Support for more operations/scenarios
Looking further into the horizon, the realm of operations that a wallet will need to be able to perform will also increase. Contracts on top of ethereum require a lot more than simple sending/receiving.
It is important for the industry to not only create interoperability standards around today’s wallet operations, but also establish common functions that wallets could support. These may include buying, selling, locking, staking, voting and more.
Multisig wallet evolution with EIP101 (Serenity)
The ethereum Serenity release will likely bring several useful features that will significantly improve the simplicity and user experience of multisig wallets.

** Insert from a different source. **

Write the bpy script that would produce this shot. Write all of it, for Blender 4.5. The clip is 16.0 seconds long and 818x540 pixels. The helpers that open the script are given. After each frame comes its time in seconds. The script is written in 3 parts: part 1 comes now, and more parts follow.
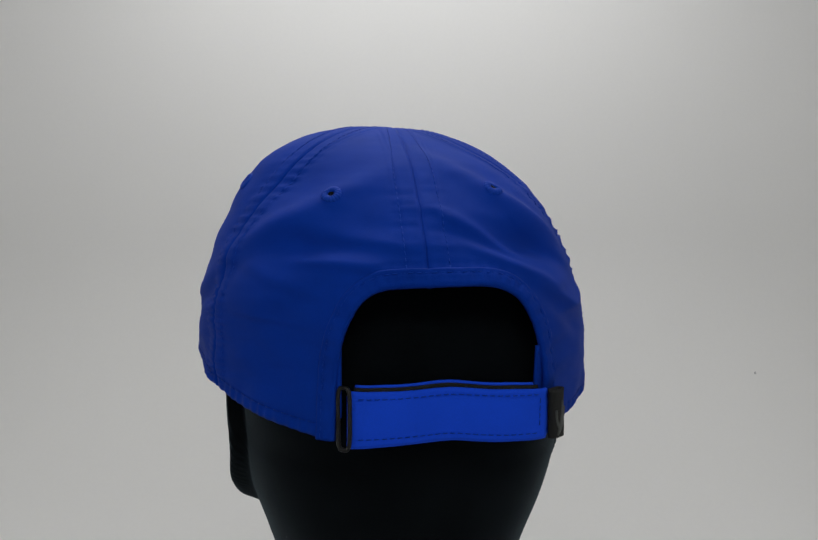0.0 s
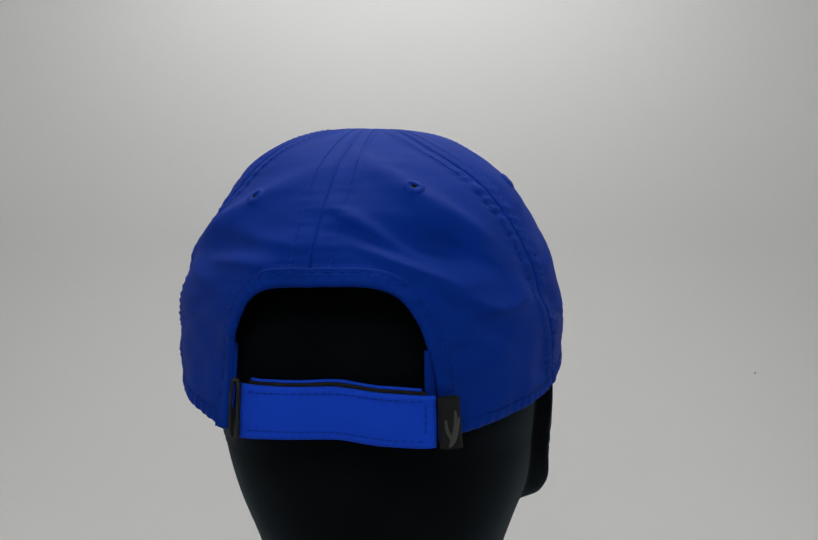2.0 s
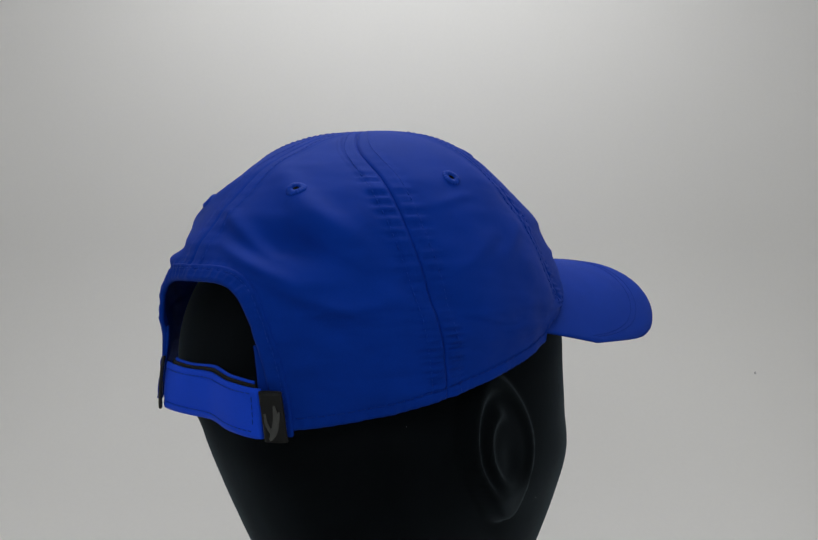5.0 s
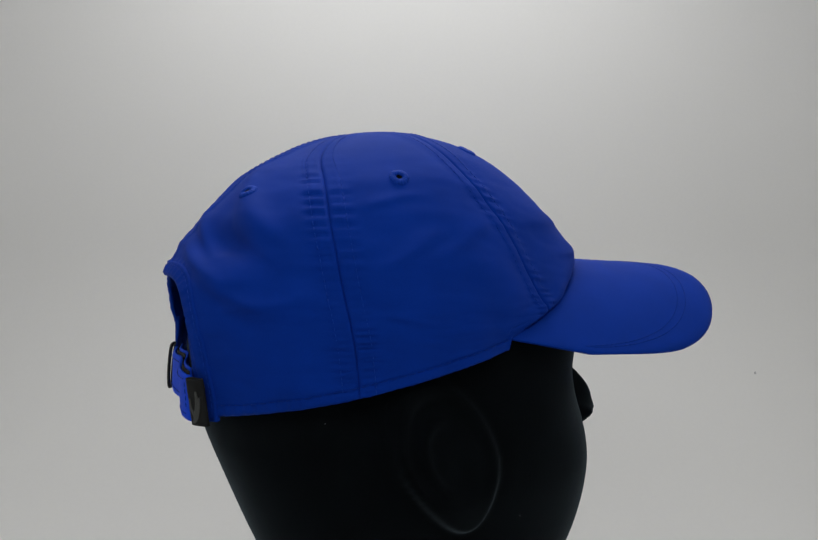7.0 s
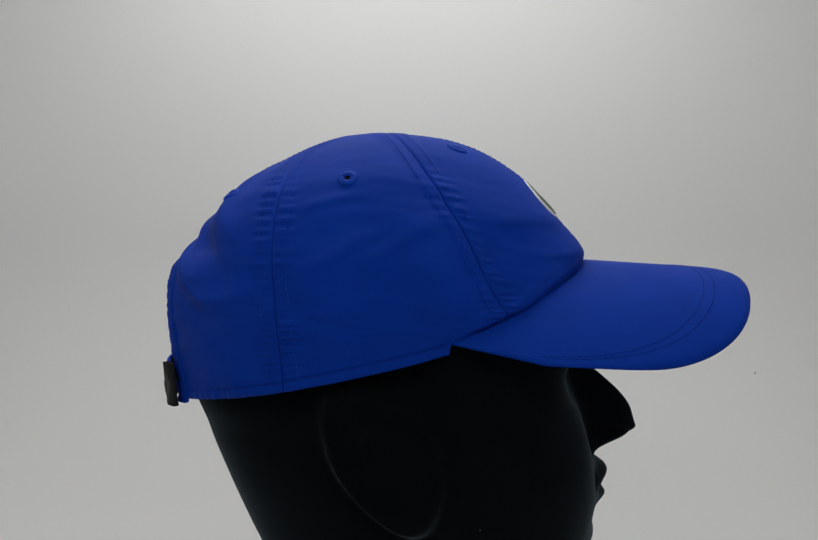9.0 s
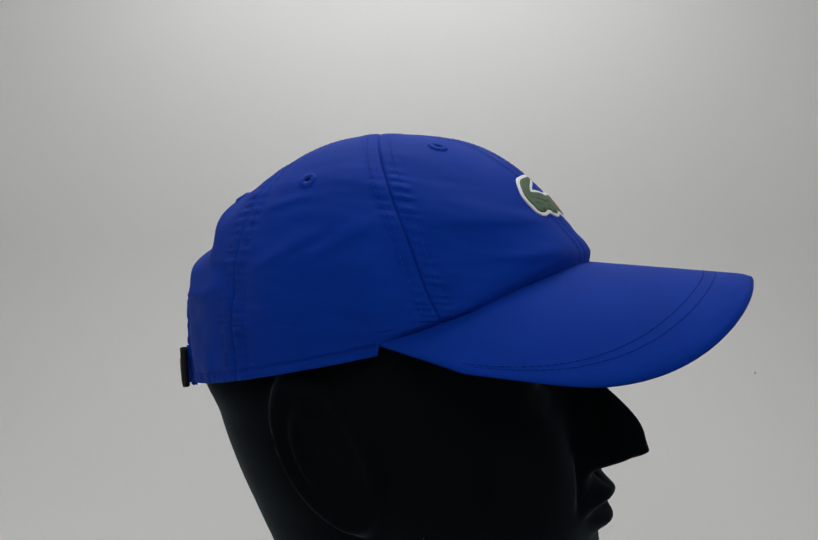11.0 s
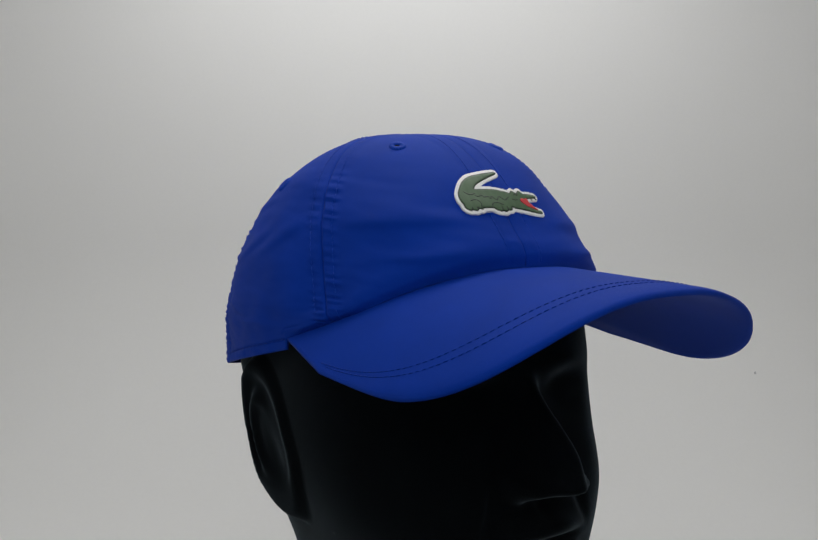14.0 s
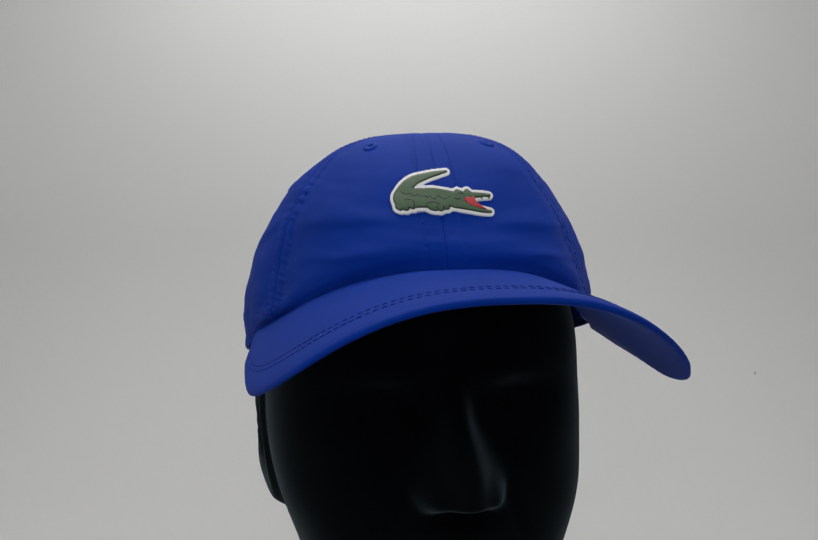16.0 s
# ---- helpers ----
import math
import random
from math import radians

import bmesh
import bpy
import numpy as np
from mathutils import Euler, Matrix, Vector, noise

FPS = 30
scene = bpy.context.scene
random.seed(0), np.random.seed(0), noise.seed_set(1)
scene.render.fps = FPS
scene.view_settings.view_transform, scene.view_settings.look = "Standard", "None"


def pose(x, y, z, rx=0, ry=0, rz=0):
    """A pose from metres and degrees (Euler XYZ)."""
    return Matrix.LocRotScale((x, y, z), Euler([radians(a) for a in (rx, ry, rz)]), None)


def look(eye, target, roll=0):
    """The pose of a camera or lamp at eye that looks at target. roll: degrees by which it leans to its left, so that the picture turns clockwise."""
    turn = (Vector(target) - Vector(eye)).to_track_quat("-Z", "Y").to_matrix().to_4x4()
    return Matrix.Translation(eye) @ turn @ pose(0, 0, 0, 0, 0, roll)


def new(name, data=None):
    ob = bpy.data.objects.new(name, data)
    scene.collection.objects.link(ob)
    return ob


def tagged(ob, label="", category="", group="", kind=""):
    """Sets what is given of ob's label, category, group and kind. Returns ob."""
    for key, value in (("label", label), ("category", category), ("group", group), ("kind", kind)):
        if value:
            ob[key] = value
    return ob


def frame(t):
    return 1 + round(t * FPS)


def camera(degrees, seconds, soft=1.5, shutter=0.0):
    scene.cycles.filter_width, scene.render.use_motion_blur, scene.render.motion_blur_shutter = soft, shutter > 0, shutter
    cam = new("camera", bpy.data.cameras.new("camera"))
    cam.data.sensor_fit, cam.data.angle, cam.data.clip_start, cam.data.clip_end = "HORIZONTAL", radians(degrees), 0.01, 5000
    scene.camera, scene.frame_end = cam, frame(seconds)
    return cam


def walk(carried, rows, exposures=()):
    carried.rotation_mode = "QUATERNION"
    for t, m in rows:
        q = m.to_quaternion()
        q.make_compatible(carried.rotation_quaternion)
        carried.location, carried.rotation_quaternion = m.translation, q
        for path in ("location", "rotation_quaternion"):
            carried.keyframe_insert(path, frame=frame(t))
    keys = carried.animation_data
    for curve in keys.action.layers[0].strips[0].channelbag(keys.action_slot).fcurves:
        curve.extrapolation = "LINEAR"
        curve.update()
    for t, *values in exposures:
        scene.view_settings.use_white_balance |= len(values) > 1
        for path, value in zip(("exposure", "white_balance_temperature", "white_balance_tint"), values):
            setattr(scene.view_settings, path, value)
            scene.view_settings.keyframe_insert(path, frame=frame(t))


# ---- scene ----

The first improvement coming is ‘pay-to-script-hash’-like functionality, which will make it possible to deploy and create the wallet contract only when the receiver wants to spend funds. This will save users the trouble of conducting a deployment to create wallets. More importantly, it also removes the requirement for new users to pay the gas fee upfront when setting up a multisig wallet.
This also makes it practical to disburse several HD addresses without spending the gas to deploy them first, similar to how many companies do this in bitcoin to collect payments. If done right, this could reduce address reuse and increase privacy.
Next, it will be possible for contracts to pay their own fees. Currently, the gas/mining fees when making a withdrawal are collected from the signing address that sends the transaction into the wallet contract. This means that users have to hold balances in two places: the wallet contract (secured by multisig), and the signing address (to pay for fees). Serenity will allow contracts to pay for their own gas, so users will not need to maintain a gas account to transact.
Ultimately, users will not choose wallets based on the cryptocurrency they support, but by application features they offer – everyone is in search of the ‘killer app’, not the ‘killer chain’. It is an exciting time to be in cryptocurrency, and to observe the evolution of wallets building the ecosystem to bring it closer to mainstream reach.